What else do you need? Well, an elite bullpen, of course. That’s something those Randy Johnson teams in the mid-90s always lacked (which is definitely why all those teams ultimately failed). Ace starting pitchers are very important, but they don’t do you much good if you don’t have the ‘pen there preventing comebacks. And even though there’s every chance this bullpen could fall apart by sheer randomness, I don’t believe for one second that it’ll actually happen. If there’s any part of this team where the Mariners are truly deep, it’s in the bullpen. Not to mention, their scouting department and coaching staff have seemingly found the secret sauce to keep this train chugging along forever.
What else? It sure helps when you have a superstar in your lineup. A true, bona fide MVP candidate. That’s Julio. He not only leads with his bat, and his glove, and his baserunning, but he leads with his demeanor and personality and the confidence he instills in those around him. When you know you’ve got Julio in your lineup, the makeup of the entire team changes. More importantly, when the opposing pitcher knows there’s a Julio coming up, it can make all the difference in how they take on those other guys. A healthy, dominant Julio lifts all boats.
You also need additional pop in your lineup. Winning baseball teams have to score runs, and extra-base hits are still the best way to do so, regardless of the rules changes. Teoscar and Eugenio and Ty and Cal all give you that in spades.
The Mariners don’t have the most fearsome lineup in baseball, but they have just enough. Combined with the pitching – which should be Top 5 in all of baseball – that’s a combo that can take us into the playoffs no problem. It’s also a combo that can do some real damage once we get there.
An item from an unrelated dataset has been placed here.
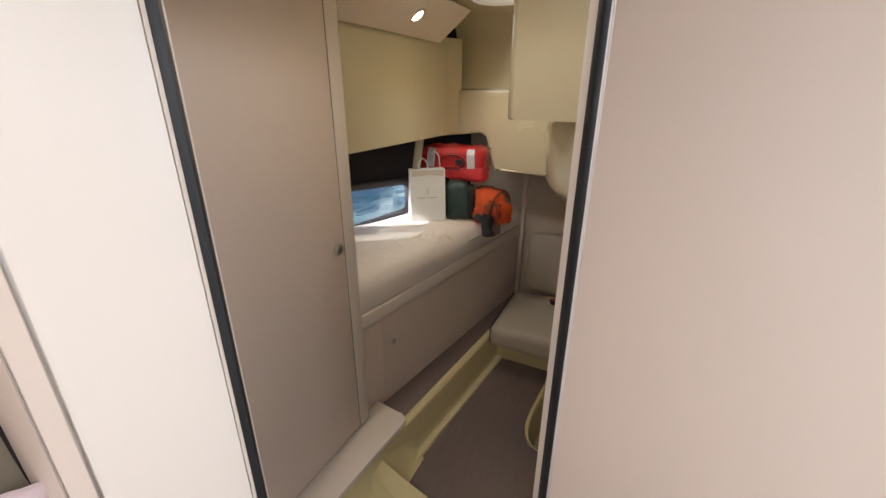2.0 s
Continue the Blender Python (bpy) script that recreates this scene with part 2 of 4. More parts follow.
def ellipse(a, b, n=48, p=2.0):
    out = []
    for k in range(n):
        c, s = math.cos(2 * math.pi * k / n), math.sin(2 * math.pi * k / n)
        out.append((a * math.copysign(abs(c) ** (2 / p), c), b * math.copysign(abs(s) ** (2 / p), s)))
    return out


def rounded(points, r, steps=5):
    """A plan outline with each corner rounded."""
    pts = [Vector(p) for p in points]
    out = []
    for i, p in enumerate(pts):
        a, b = (pts[i - 1] - p), (pts[(i + 1) % len(pts)] - p)
        rr = r[i] if isinstance(r, (list, tuple)) else r
        if rr <= 0:
            out.append(tuple(p))
            continue
        d = min(rr, a.length * 0.45, b.length * 0.45)
        p0, p1 = p + a.normalized() * d, p + b.normalized() * d
        for k in range(steps + 1):
            t = k / steps
            out.append(tuple((1 - t) ** 2 * p0 + 2 * t * (1 - t) * p + t * t * p1))
    return out


def along(a, b, z=0.0):
    """The pose whose x runs from a to b in plan, z up, at a."""
    d = Vector(b) - Vector(a)
    return Matrix.Translation((a[0], a[1], z)) @ Matrix.Rotation(math.atan2(d.y, d.x), 4, "Z")


def pillow(w, h, d, puff=0.6, n=18, wrinkle=0.006, seed=0.0, pull=0.10):
    """A stuffed cover, flat in x and y, thick in z, with drawn-in corners and wrinkles."""
    bm = bmesh.new()
    grid = {}
    for side in (1, -1):
        for i in range(n + 1):
            for j in range(n + 1):
                if side < 0 and (i in (0, n) or j in (0, n)):
                    grid[side, i, j] = grid[1, i, j]
                    continue
                u, v = 2 * i / n - 1, 2 * j / n - 1
                fat = ((1 - u ** 4) * (1 - v ** 4)) ** puff
                x = u * w / 2 * (1 - pull * (1 - v * v) * abs(u) ** 3 * 0.6)
                y = v * h / 2 * (1 - pull * (1 - u * u) * abs(v) ** 3)
                blunt = 1 - 0.035 * (u * v) ** 6
                x, y = x * blunt, y * blunt
                wob = noise.noise(Vector((x * 5 + seed, y * 5, side * 3))) * wrinkle * 1.6
                for ex, ey in ((1, -1), (1, 1), (-1, -1), (-1, 1)):
                    far = math.hypot((u - ex) * w / 2, (v - ey) * h / 2)
                    turn = math.atan2((v - ey) * h, (u - ex) * w)
                    wob += wrinkle * 1.1 * math.exp(-((far - 0.07) / 0.06) ** 2) * math.sin(turn * (9 if ex > 0 else 6) + seed + ex + 2 * ey + 3 * noise.noise(Vector((far * 14, turn, seed))))
                wob += wrinkle * 0.5 * math.exp(-((1 - abs(v)) / 0.16)) * math.sin(x * 95 + 5 * noise.noise(Vector((x * 11, v, seed))))
                grid[side, i, j] = bm.verts.new((x, y, side * fat * d / 2 + wob * (0.25 + fat)))
    for side in (1, -1):
        for i in range(n):
            for j in range(n):
                q = [grid[side, i, j], grid[side, i + 1, j], grid[side, i + 1, j + 1], grid[side, i, j + 1]]
                bm.faces.new(q if side > 0 else q[::-1])
    return bm


def cushion(x0, x1, y0, y1, z0, z1, r=0.03, crown=0.012, n=14):
    """An upholstered block with soft edges and a slightly domed top."""
    bm = box(x0, x1, y0, y1, z0, z1)
    bmesh.ops.subdivide_edges(bm, edges=bm.edges, cuts=n, use_grid_fill=True)
    cx, cy, cz = (x0 + x1) / 2, (y0 + y1) / 2, (z0 + z1) / 2
    hx, hy, hz = (x1 - x0) / 2, (y1 - y0) / 2, (z1 - z0) / 2
    for v in bm.verts:
        p = v.co - Vector((cx, cy, cz))
        q = Vector((max(min(p.x, hx - r), r - hx), max(min(p.y, hy - r), r - hy), max(min(p.z, hz - r), r - hz)))
        d = p - q
        if d.length > 1e-6:
            p = q + d.normalized() * r
        u, w = p.x / hx, p.y / hy
        if p.z > 0:
            p.z += crown * (1 - u * u) * (1 - w * w)
        p += Vector((noise.noise(p * 7 + Vector((cx, cy, 0))), noise.noise(p * 7 + Vector((3, cx, 1))), noise.noise(p * 7 + Vector((cy, 9, 1))))) * 0.0025
        v.co = p + Vector((cx, cy, cz))
    return bm


# ---- the plan ----
CEIL = 2.12
SALOON = 0.108
JL, JR = Vector((0.0, 0.0)), Vector((0.352, 0.328))
FRAME_L, CORNER_L = Vector((-0.085, -0.135)), Vector((-0.107, -0.155))
LOCK_X = -0.55


def hull_x(y):
    return -1.06 + 0.204 * (y - 1.16)


def berth_x(y):
    return -0.6 + 0.158 * (y - 1.0)


def strip_x(y):
    return -0.42 + 0.107 * (y - 1.088)


def sheet_z(x):
    return 0.945 - 0.115 * (x + 0.65)


S = "structure"
# floors
thing("floor_cabin", prism([(-0.62, 0.1), (0.02, -0.02), (0.37, 0.31), (1.35, 0.31), (1.35, 1.33), (0.2, 1.33), (0.12, 1.36), (0.08, 1.43), (0.062, 1.5), (0.095, 2.02), (-0.5, 2.02)], -0.04, 0.0), VINYL, "dark brown wood-look vinyl cabin floor", "floor", kind=S)
thing("floor_well", prism([(0.05, 1.30), (1.35, 1.30), (1.35, 2.02), (0.05, 2.02)], -0.24, -0.2), VINYL, "sunken brown vinyl floor of a foot well", "floor", kind=S)
thing("floor_saloon", prism([(-1.6, -2.6), (1.9, -2.6), (1.9, 0.85), (0.45, 0.85), (0.372, 0.308), (0.01, -0.03), (-0.09, -0.10), (-1.6, 0.1)], 0.085, SALOON), VINYL, "brown vinyl saloon floor", "floor", kind=S)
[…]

What’s the final piece to the puzzle? Management. Coaching. Scott Servais and company. He absolutely doesn’t get the credit he deserves, at least from a national perspective. For some reason, even a segment of the Mariners fanbase likes to shit all over him, but I don’t get it. He’s amazing! He’s the best manager we’ve had since Sweet Lou, and his winning percentage backs that up. What’s more, if he does what Lou never could – gets us to a World Series – then I don’t think there’s any doubt about it: Scott Servais – if all goes according to plan – will go down as the best manager in Seattle Mariners history.
Sure, Servais is still 300-some-odd wins behind, but Lou had the advantage of walking into a situation that already had three Hall of Famers on the roster! Griffey, Edgar, and Randy were already locked and loaded; who couldn’t win 800+ games with three future Hall of Famers?!
Regardless, the key to a great manager is the culture he builds. Both have/had winning cultures, though Servais is much more a man of this particular time. He – much more often than not – pulls the right levers when it comes to bullpen and lineup decisions. In a lot of ways, that has to do with trusting those around him. He has the right group of assistant coaches, and he listens to the analytics team who provides him the information necessary to make him look smart day-in and day-out. He isn’t some old timer coaching with his gut. And that shows up just about every year he’s been in charge. The Mariners, in his tenure, have often outperformed projections and the talent they had on the roster. That’s quality management to a T. He’s a major asset to this team’s ability to win baseball games, and one day he’s going to lead us to a championship.
I can’t remember the last time I was this excited about a new Mariners season. Usually, I’m just hoping they can entertain us until football season, while dreading the inevitable (that we’ll be out of it by June). Not this year. Fuck the other sports; it’s time to go all in on the Mariners.
What’s funny is that I don’t think the 2023 Mariners will be the best team we see over the next decade. I think we’ll manage to get even better, very soon. But, I also have this weird feeling that instead of everything breaking bad, it’s all going to break in our favor. Houston will be the team that struggles with injuries. Houston will be the team that loses an inordinate amount of games to the eventual division winner (Seattle). The Mariners, meanwhile, will enjoy a second consecutive season of unprecedented health in the starting rotation. The Mariners will continue to be among the league leaders in 1-run games, and we’ll continue to win at an insanely improbable rate.
I’ve got the Mariners at 98-64, four games ahead of Houston for the division.
I’ve got the Mariners cruising to the ALCS.
I’ve got the Mariners winning in 7 games.
And, yeah, I’ve got the Mariners against the Padres in the World Series, where we’ll do to them what we weren’t able to do in the regular season: we’ll sweep them in four games.
Even if I’m wrong and this isn’t our year, don’t worry, because that time is coming. The Mariners will win a championship before the calendar flips to 2030. What’s crazy to think about is the very legitimate possibility that we might, in fact, win multiple titles by then.
And if we don’t? Well, print this out and tape it to your fridge, because apparently my words have the power to jinx teams to an unfathomable degree.